諮問庁は、規則第11条は、公益のために必要があるものとして手数料が減免される判断基準を定めており、平成17年4月1日以降に施行されることとなる規則第11条の改正はなかったことから、審査請求人の主張する公開手数料の減免に関する「新たな基準」となる行政文書は存在しないと主張している。
手数料について条例は、その第17条において、行政文書の公開を受けるものは、手数料を県に納入しなければならないと規定し、そのただし書において、公益のため必要があるものとして規則で定める場合は、規則で定めるところにより、これを減免することができるとしている。
また、規則では、その第11条において、手数料の減免ができる場合として、「人の生命、身体、健康、財産及び消費生活の保護、環境の保全その他公共の福祉のために行われる行政文書の公開請求である場合」等を規定し、第12条に減免の申請及び減免の承認又は不承認に関する手続きを定めている。
審査会で確認したところ、条例第17条は、平成12年10月1日の施行日以降改正はなされていない。また、規則第11条及び第12条も同様である。
さらに、香川県情報公開事務取扱要領及び行政文書公開手数料減免事務取扱要領においても、手数料の減免申請等に関する改正等は行われていない。
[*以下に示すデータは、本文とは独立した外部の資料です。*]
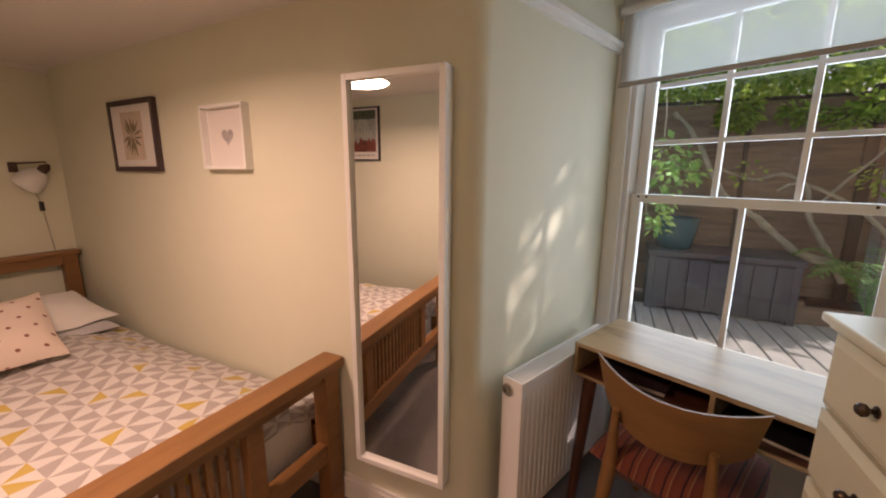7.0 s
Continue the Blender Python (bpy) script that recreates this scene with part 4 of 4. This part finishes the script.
# ---- wall lamps ----
def wall_lamp(name, x, z, reach, turn, tilt, label):
    """A small bracket lamp: wall plate, hinged arm, holder, opal shade, cable with a switch."""
    t_ = thing(name, HEADM @ pose(x, 0, z), label, "wall lamp")
    part("wall_plate", box(-0.020, 0.020, 0.0, 0.020, -0.032, 0.032, 0.004), BRONZE, t_)
    tip = Vector((reach * math.cos(turn), 0.02 + reach * math.sin(turn), 0.012))
    part("arm", tube([(0, 0.016, 0.015), (0, 0.03, 0.024), tip + Vector((0, 0, 0.024)), tip], 0.0055, 8), BRONZE, t_, smooth=True)
    part("joint", lathe([(0.0, -0.016), (0.016, -0.012), (0.018, 0.008), (0.0, 0.014)], 14, m=Matrix.Translation(tip)), BRONZE, t_, smooth=True)
    hang = Matrix.Translation(tip + Vector((0, 0.004, -0.005))) @ pose(0, 0, 0, *tilt)
    part("holder", lathe([(0.014, 0.006), (0.022, 0.0), (0.027, -0.014), (0.028, -0.044), (0.016, -0.046)], 18, m=hang, caps=False), BRONZE, t_, smooth=True)
    part("thumb_screw", lathe([(0.0, 0.012), (0.007, 0.011), (0.008, 0.003), (0.003, 0.0)], 12, m=hang @ pose(0.020, 0, -0.018, 0, 90, 0)), BRONZE, t_, smooth=True)
    part("shade", lathe([(0.027, -0.042), (0.034, -0.050), (0.052, -0.066), (0.068, -0.094), (0.076, -0.130), (0.080, -0.172), (0.076, -0.172), (0.071, -0.130), (0.063, -0.097), (0.048, -0.070), (0.025, -0.046)], 32, m=hang, caps=False), OPAL, t_, "white opal glass shade, unlit", smooth=True)
    return t_, tip


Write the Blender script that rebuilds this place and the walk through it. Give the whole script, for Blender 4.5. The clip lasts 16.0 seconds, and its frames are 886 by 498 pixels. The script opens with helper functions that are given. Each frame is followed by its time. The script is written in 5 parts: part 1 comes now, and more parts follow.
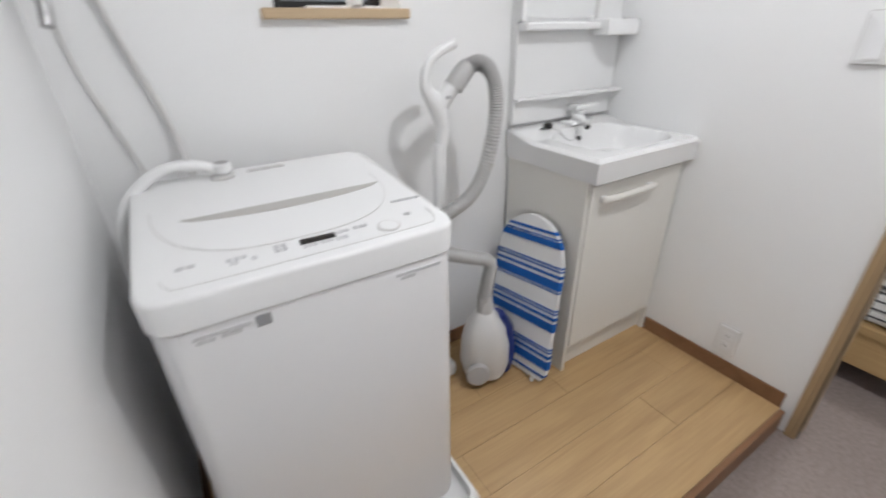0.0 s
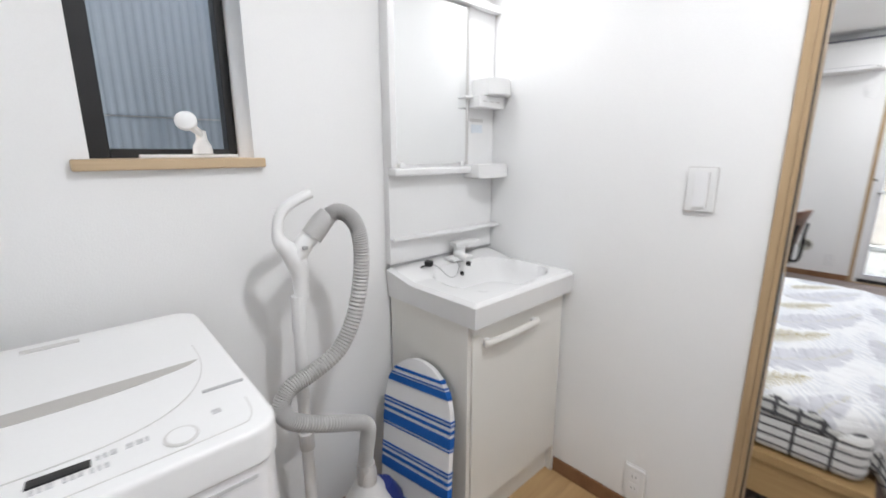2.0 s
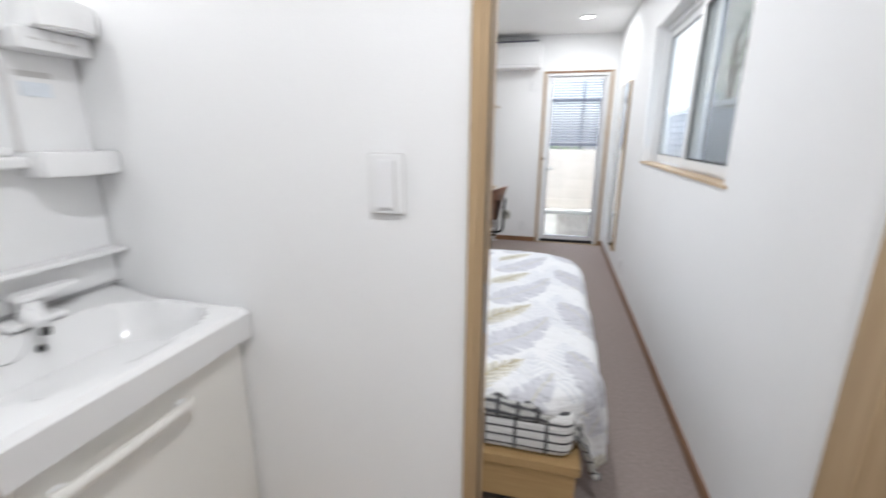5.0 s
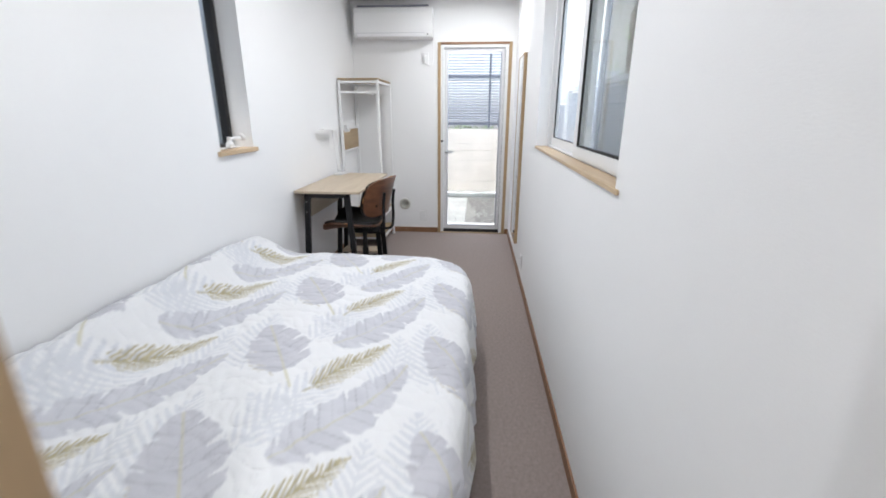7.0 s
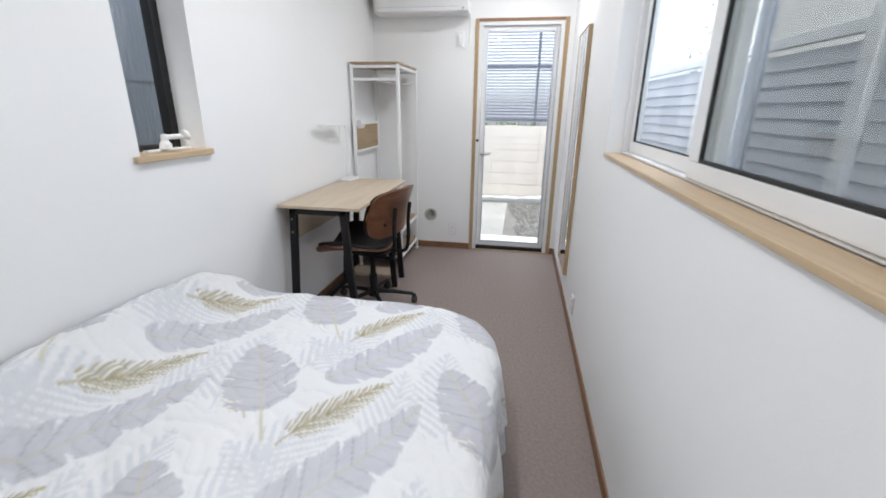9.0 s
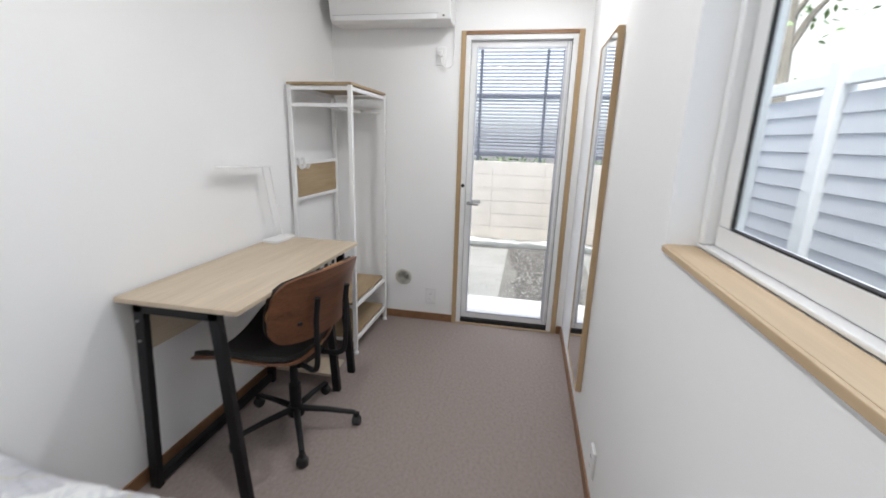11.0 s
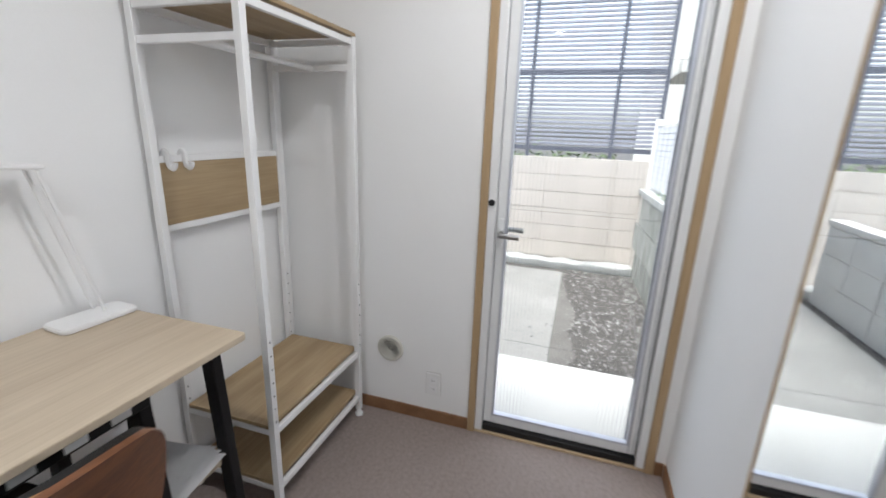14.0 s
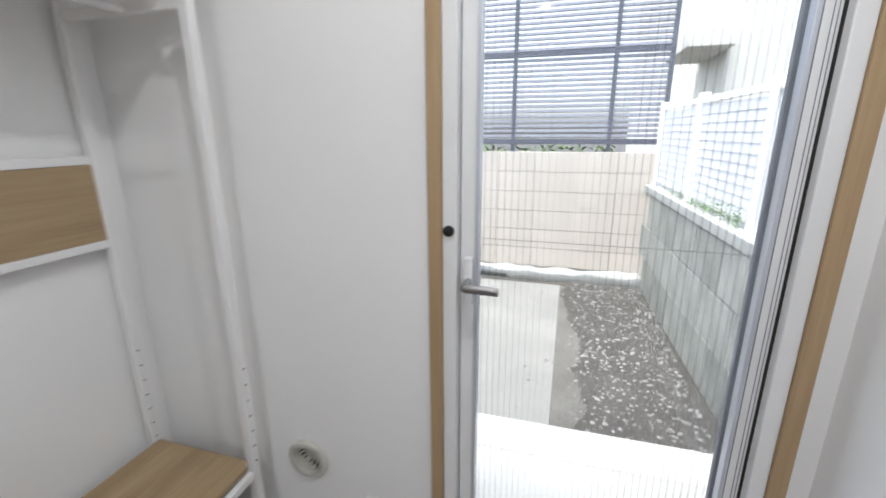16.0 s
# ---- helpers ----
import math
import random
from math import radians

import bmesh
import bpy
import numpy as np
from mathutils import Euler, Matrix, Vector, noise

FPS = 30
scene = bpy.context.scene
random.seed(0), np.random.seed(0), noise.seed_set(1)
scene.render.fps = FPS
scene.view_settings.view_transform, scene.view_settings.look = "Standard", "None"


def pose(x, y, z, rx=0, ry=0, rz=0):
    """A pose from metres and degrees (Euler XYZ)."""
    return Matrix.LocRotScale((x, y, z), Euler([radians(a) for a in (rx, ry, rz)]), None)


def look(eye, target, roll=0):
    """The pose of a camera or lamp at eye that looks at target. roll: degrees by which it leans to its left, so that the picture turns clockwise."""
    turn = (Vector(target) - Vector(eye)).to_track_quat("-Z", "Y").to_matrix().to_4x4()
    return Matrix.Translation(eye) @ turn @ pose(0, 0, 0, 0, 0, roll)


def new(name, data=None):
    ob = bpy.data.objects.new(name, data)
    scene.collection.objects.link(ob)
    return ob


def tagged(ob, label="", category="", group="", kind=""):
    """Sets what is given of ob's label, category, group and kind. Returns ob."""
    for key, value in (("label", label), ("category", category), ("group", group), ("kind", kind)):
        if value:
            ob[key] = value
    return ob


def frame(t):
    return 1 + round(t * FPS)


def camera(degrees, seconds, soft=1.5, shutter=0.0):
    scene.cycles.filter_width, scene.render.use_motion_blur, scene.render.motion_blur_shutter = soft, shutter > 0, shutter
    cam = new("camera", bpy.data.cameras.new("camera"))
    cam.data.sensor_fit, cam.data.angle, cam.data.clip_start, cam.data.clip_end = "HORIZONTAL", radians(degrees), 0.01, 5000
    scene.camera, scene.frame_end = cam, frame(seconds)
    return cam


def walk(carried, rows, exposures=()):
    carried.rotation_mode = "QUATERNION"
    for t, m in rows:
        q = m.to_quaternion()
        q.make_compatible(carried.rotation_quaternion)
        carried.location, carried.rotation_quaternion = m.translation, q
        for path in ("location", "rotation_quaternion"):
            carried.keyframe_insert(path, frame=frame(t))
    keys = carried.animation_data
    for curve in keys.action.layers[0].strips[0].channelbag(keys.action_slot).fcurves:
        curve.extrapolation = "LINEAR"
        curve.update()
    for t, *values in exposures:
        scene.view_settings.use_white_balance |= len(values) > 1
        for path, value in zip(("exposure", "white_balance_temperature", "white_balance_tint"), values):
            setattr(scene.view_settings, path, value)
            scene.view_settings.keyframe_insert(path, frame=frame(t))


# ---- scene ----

そうすると、公開手数料の減免に関する「新たな基準」となる行政文書は存在しないとの諮問庁の主張は具体的かつ合理的であり、妥当であると判断される。
なお、審査請求人は、新たな基準により減免申請に対して不承認の処分をしているのであると主張していることから、この点について検討する。
例えば、減免申請に形式的な不備があるような場合は、香川県行政手続条例(平成7年香川県条例第5号。以下「行政手続条例」という。)第7条の規定により補正を求めることがあり、また、規則第12条第1項は、知事は、必要があると認めるときは、減免を受けようとする理由を証する書類の提出を求めることができるとしており、減免を受けようとする理由について補正等を求めることがあることは、従来より予定されていたものであると考えられる。
そのため、補正されない場合には、行政手続条例第7条の規定により、申請により求められた許認可等を拒否せざるを得ないものと判断される。
よって、新たな基準により拒否処分を行ったのではなく、従前からの制度において拒否処分を行ったものであると考えられ、「新たな基準」を設けなければならない必要性はなく、請求対象行政文書が存在しないとの諮問庁の主張は是認できる。
以上のことから、実施機関が請求対象行政文書が存在しないとして、非公開とした本件処分は妥当であると判断される。
条例の解釈、運用に関するものでないので、審査会では判断しないものとする。
よって、当審査会は、「第1 審査会の結論」のとおり判断する。